ASTRONAUT WEARABLE WORKSTATION 1987
PROJECT WITH SPACEHAB INC
The purpose of the workstation was to provide astronauts with a mobile microgravity (weightlessness) work interface for use in space modules. Workstation functions include daily crew timelines, crew task checklists, experiment command input and data retrieval, housekeeping duties,
crew health, emergency systems, communications to and from the ground and video surveillance of all internal Station areas.

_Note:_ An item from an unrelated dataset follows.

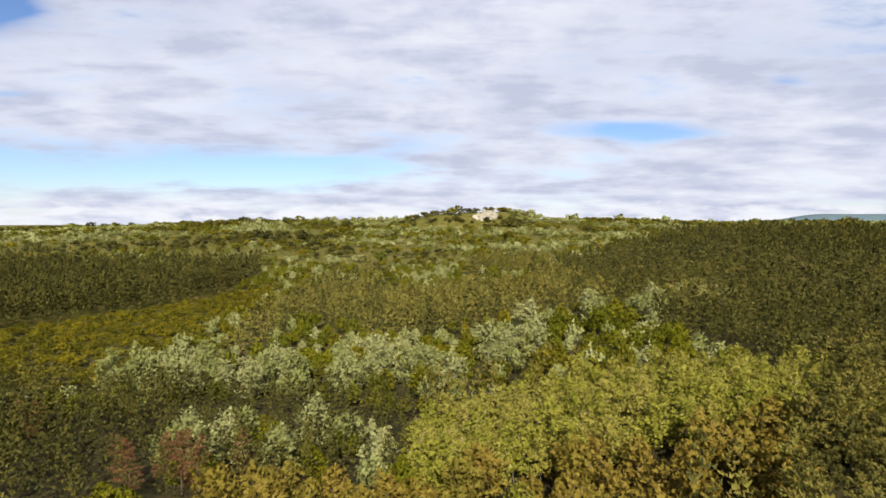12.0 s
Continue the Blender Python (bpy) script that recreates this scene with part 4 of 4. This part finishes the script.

A working prototype, (black-and-white photos below) was built in 1987 from off-the-shelf hardware parts. It combined hinged worksurfaces and clipboard attachments mounted on a tubular alloy framework supported by the wearer's back and held firm by a waist harness. When in use, it unfolded outwards in front of
the wearer. When not in use, it folded up against the wearer's torso. The prototype incorporated the Tandy TRS-80 Model 100, the first commercially available notebook-sized laptop computer. Apple introduced its first laptop two years later. Workstation functions would operate in any part of the Station using a short range wireless link, such as Bluetooth, which was not commercially available until the early 2000s. The prototype was tested on a NASA-Spacehab KC-135 simulated microgravity flight (photos top) from Houston in 1987. The flight operator was Joe Kennedy, a graduate student at Southern California Institute of Architecture and the first architecture student to fly on a NASA KC-135 flight. The tests confirmed the ergonomic feasibility of the design.